- _Requirement_: Reproduce every record below exactly as written, but leave out any pictures.

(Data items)
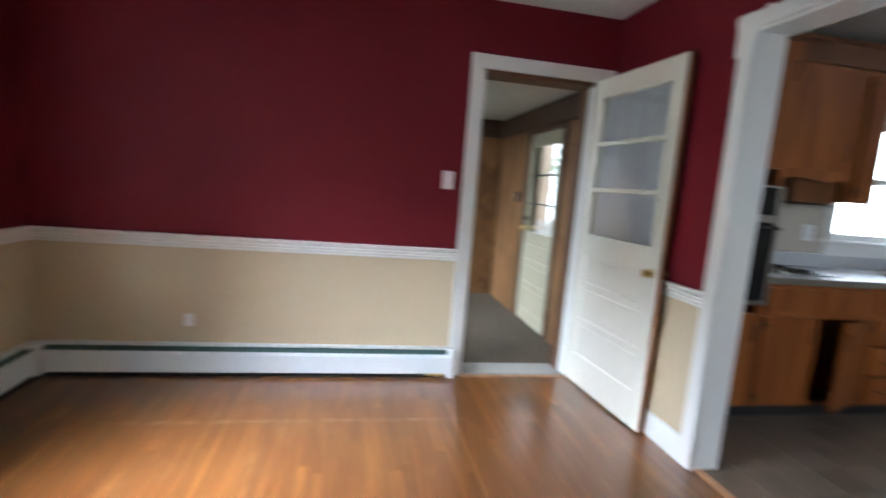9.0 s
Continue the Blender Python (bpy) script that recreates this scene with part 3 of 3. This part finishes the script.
# ---- pendant lamp ----
lamp = thing("pendant_lamp", (0.068, 4.335, CEIL), 0, "pendant lamp with frosted cone and clear glass disc", "lamp")
part("canopy", lathe([(0.003, -0.034), (0.022, -0.032), (0.050, -0.018), (0.062, -0.004), (0.063, 0.0)], 36), M["nickel"], lamp, "satin nickel ceiling canopy")
part("stem", lathe([(0.0042, -0.434), (0.0042, -0.030)], 12), M["nickel"], lamp)
part("collar", lathe([(0.011, -0.446), (0.013, -0.439), (0.010, -0.427), (0.006, -0.421)], 20), M["nickel"], lamp)
part("cone_shade", lathe([(0.048, -0.634), (0.052, -0.631), (0.054, -0.584), (0.060, -0.569), (0.064, -0.557), (0.054, -0.519), (0.042, -0.474), (0.030, -0.449), (0.012, -0.442)], 40), M["frosted"], lamp, "frosted white glass cone")
disc = [(0.066, -0.561), (0.090, -0.567), (0.125, -0.579), (0.143, -0.591), (0.146, -0.594), (0.143, -0.597), (0.125, -0.586), (0.090, -0.573), (0.066, -0.566)]
bm = bmesh.new()
rings = [[bm.verts.new((r * math.cos(2 * math.pi * k / 48), r * math.sin(2 * math.pi * k / 48), z)) for k in range(48)] for r, z in disc]
for a, b in zip(rings, rings[1:] + rings[:1]):
    for k in range(48):
        bm.faces.new((a[k], a[(k + 1) % 48], b[(k + 1) % 48], b[k])).smooth = True
bmesh.ops.recalc_face_normals(bm, faces=bm.faces)
part("glass_disc", bm, M["disc"], lamp, "clear greenish glass saucer")


# ---- doors ----
def glazed_door(name, m, w, h, paint_mat, edge_mat, glass_z, panels, label, curtain=False, knob_z=0.885, hinge_z=(0.20, 1.0, 1.78), stile=0.112, muntin_mat=None, side=1, muntin=0.013):
    """A door leaf with three panes over recessed panels; local x from the hinges, y through the leaf."""
    d = new(name)
    d.matrix_world = m
    tagged(d, label, "door")
    t = 0.036
    g0, g1 = glass_z
    part("stile", boxes((0, stile, 0, t, 0, h), bevel=0.002), paint_mat, d)
    part("stile", boxes((w - stile, w - 0.0012, 0, t, 0, h), bevel=0.002), paint_mat, d)
    part("edge_strip", boxes((w - 0.0012, w, 0.0015, t - 0.0015, 0.002, h - 0.002)), edge_mat, d, "bare brown wooden edge")
    part("top_rail", boxes((stile, w - stile, 0, t, g1, h), bevel=0.002), paint_mat, d)
    part("lock_rail", boxes((stile, w - stile, 0, t, panels[-1][1], g0), bevel=0.002), paint_mat, d)
    low = 0.0
    for z0, z1 in panels:
        part("rail", boxes((stile, w - stile, 0, t, low, z0), bevel=0.002), paint_mat, d)
        p = part("panel", boxes((stile - 0.004, w - stile + 0.004, 0.010, t - 0.010, z0 - 0.004, z1 + 0.004)), paint_mat, d)
        part("raised_field", boxes((stile + 0.022, w - stile - 0.022, 0.005, t - 0.005, z0 + 0.020, z1 - 0.020), bevel=0.004), paint_mat, p)
        low = z1
    step = (g1 - g0) / 3
    for k in range(3):
        z0, z1 = g0 + k * step, g0 + (k + 1) * step
        if k:
            part("muntin", boxes((stile, w - stile, 0.002, t - 0.002, z0 - muntin, z0 + muntin), bevel=0.003), muntin_mat or paint_mat, d)
        p = part("pane", boxes((stile - 0.003, w - stile + 0.003, 0.016, 0.019, z0 + 0.010, z1 - 0.010)), M["glass"], d)
        p.visible_shadow = False
    if curtain:
        bm = bmesh.new()
        n = 150
        cols = []
        for i in range(n + 1):
            x = stile - 0.02 + (w - 2 * stile + 0.04) * i / n
            y = t + 0.006 + 0.005 * math.sin(i * 0.55) + 0.003 * math.sin(i * 1.31 + 1)
            cols.append([bm.verts.new((x, y, z)) for z in (g0 - 0.03, (g0 + g1) / 2, g1 + 0.03)])
        for a, b in zip(cols, cols[1:]):
            for k in range(2):
                bm.faces.new((a[k], b[k], b[k + 1], a[k + 1])).smooth = True
        bmesh.ops.solidify(bm, geom=list(bm.faces), thickness=0.001)
        part("curtain", bm, M["curtain"], d, "grey striped sheer curtain behind the panes")
        part("curtain_rod", boxes((stile - 0.03, w - stile + 0.03, t, t + 0.014, g1 + 0.028, g1 + 0.036), bevel=0.002), M["brass"], d)
    for sgn, y in ((-1, 0.0), (1, t)):
        turn = Matrix.Translation((w - 0.062, y, knob_z)) @ Matrix.Rotation(radians(90 if sgn < 0 else -90), 4, "X")
        k = part("knob", lathe([(0.010, 0.004), (0.009, 0.020), (0.017, 0.028), (0.024, 0.040), (0.021, 0.050), (0.010, 0.055)], 24, turn), M["brass"], d, "round worn brass door knob")
        part("rosette", lathe([(0.028, 0.0), (0.028, 0.003), (0.020, 0.006), (0.011, 0.007)], 24, turn), M["brass"], k)
    for z in hinge_z:
        part("hinge", boxes((-0.006, 0.026, t if side > 0 else -0.003, t + 0.003 if side > 0 else 0.0, z - 0.045, z + 0.045), bevel=0.001), M["iron"], d)
    return d


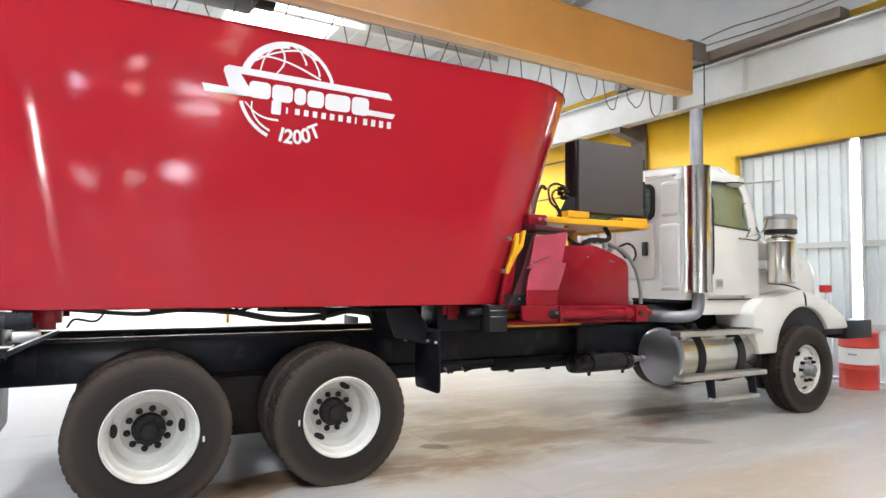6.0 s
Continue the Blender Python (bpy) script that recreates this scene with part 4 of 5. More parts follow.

- _Task answer_:
9.0 s
Continue the Blender Python (bpy) script that recreates this scene with part 3 of 3. This part finishes the script.
# ---- pendant lamp ----
lamp = thing("pendant_lamp", (0.068, 4.335, CEIL), 0, "pendant lamp with frosted cone and clear glass disc", "lamp")
part("canopy", lathe([(0.003, -0.034), (0.022, -0.032), (0.050, -0.018), (0.062, -0.004), (0.063, 0.0)], 36), M["nickel"], lamp, "satin nickel ceiling canopy")
part("stem", lathe([(0.0042, -0.434), (0.0042, -0.030)], 12), M["nickel"], lamp)
part("collar", lathe([(0.011, -0.446), (0.013, -0.439), (0.010, -0.427), (0.006, -0.421)], 20), M["nickel"], lamp)
part("cone_shade", lathe([(0.048, -0.634), (0.052, -0.631), (0.054, -0.584), (0.060, -0.569), (0.064, -0.557), (0.054, -0.519), (0.042, -0.474), (0.030, -0.449), (0.012, -0.442)], 40), M["frosted"], lamp, "frosted white glass cone")
disc = [(0.066, -0.561), (0.090, -0.567), (0.125, -0.579), (0.143, -0.591), (0.146, -0.594), (0.143, -0.597), (0.125, -0.586), (0.090, -0.573), (0.066, -0.566)]
bm = bmesh.new()
rings = [[bm.verts.new((r * math.cos(2 * math.pi * k / 48), r * math.sin(2 * math.pi * k / 48), z)) for k in range(48)] for r, z in disc]
for a, b in zip(rings, rings[1:] + rings[:1]):
    for k in range(48):
        bm.faces.new((a[k], a[(k + 1) % 48], b[(k + 1) % 48], b[k])).smooth = True
bmesh.ops.recalc_face_normals(bm, faces=bm.faces)
part("glass_disc", bm, M["disc"], lamp, "clear greenish glass saucer")


# ---- doors ----
def glazed_door(name, m, w, h, paint_mat, edge_mat, glass_z, panels, label, curtain=False, knob_z=0.885, hinge_z=(0.20, 1.0, 1.78), stile=0.112, muntin_mat=None, side=1, muntin=0.013):
    """A door leaf with three panes over recessed panels; local x from the hinges, y through the leaf."""
    d = new(name)
    d.matrix_world = m
    tagged(d, label, "door")
    t = 0.036
    g0, g1 = glass_z
    part("stile", boxes((0, stile, 0, t, 0, h), bevel=0.002), paint_mat, d)
    part("stile", boxes((w - stile, w - 0.0012, 0, t, 0, h), bevel=0.002), paint_mat, d)
    part("edge_strip", boxes((w - 0.0012, w, 0.0015, t - 0.0015, 0.002, h - 0.002)), edge_mat, d, "bare brown wooden edge")
    part("top_rail", boxes((stile, w - stile, 0, t, g1, h), bevel=0.002), paint_mat, d)
    part("lock_rail", boxes((stile, w - stile, 0, t, panels[-1][1], g0), bevel=0.002), paint_mat, d)
    low = 0.0
    for z0, z1 in panels:
        part("rail", boxes((stile, w - stile, 0, t, low, z0), bevel=0.002), paint_mat, d)
        p = part("panel", boxes((stile - 0.004, w - stile + 0.004, 0.010, t - 0.010, z0 - 0.004, z1 + 0.004)), paint_mat, d)
        part("raised_field", boxes((stile + 0.022, w - stile - 0.022, 0.005, t - 0.005, z0 + 0.020, z1 - 0.020), bevel=0.004), paint_mat, p)
        low = z1
    step = (g1 - g0) / 3
    for k in range(3):
        z0, z1 = g0 + k * step, g0 + (k + 1) * step
        if k:
            part("muntin", boxes((stile, w - stile, 0.002, t - 0.002, z0 - muntin, z0 + muntin), bevel=0.003), muntin_mat or paint_mat, d)
        p = part("pane", boxes((stile - 0.003, w - stile + 0.003, 0.016, 0.019, z0 + 0.010, z1 - 0.010)), M["glass"], d)
        p.visible_shadow = False
    if curtain:
        bm = bmesh.new()
        n = 150
        cols = []
        for i in range(n + 1):
            x = stile - 0.02 + (w - 2 * stile + 0.04) * i / n
            y = t + 0.006 + 0.005 * math.sin(i * 0.55) + 0.003 * math.sin(i * 1.31 + 1)
            cols.append([bm.verts.new((x, y, z)) for z in (g0 - 0.03, (g0 + g1) / 2, g1 + 0.03)])
        for a, b in zip(cols, cols[1:]):
            for k in range(2):
                bm.faces.new((a[k], b[k], b[k + 1], a[k + 1])).smooth = True
        bmesh.ops.solidify(bm, geom=list(bm.faces), thickness=0.001)
        part("curtain", bm, M["curtain"], d, "grey striped sheer curtain behind the panes")
        part("curtain_rod", boxes((stile - 0.03, w - stile + 0.03, t, t + 0.014, g1 + 0.028, g1 + 0.036), bevel=0.002), M["brass"], d)
    for sgn, y in ((-1, 0.0), (1, t)):
        turn = Matrix.Translation((w - 0.062, y, knob_z)) @ Matrix.Rotation(radians(90 if sgn < 0 else -90), 4, "X")
        k = part("knob", lathe([(0.010, 0.004), (0.009, 0.020), (0.017, 0.028), (0.024, 0.040), (0.021, 0.050), (0.010, 0.055)], 24, turn), M["brass"], d, "round worn brass door knob")
        part("rosette", lathe([(0.028, 0.0), (0.028, 0.003), (0.020, 0.006), (0.011, 0.007)], 24, turn), M["brass"], k)
    for z in hinge_z:
        part("hinge", boxes((-0.006, 0.026, t if side > 0 else -0.003, t + 0.003 if side > 0 else 0.0, z - 0.045, z + 0.045), bevel=0.001), M["iron"], d)
    return d


6.0 s
Continue the Blender Python (bpy) script that recreates this scene with part 4 of 5. More parts follow.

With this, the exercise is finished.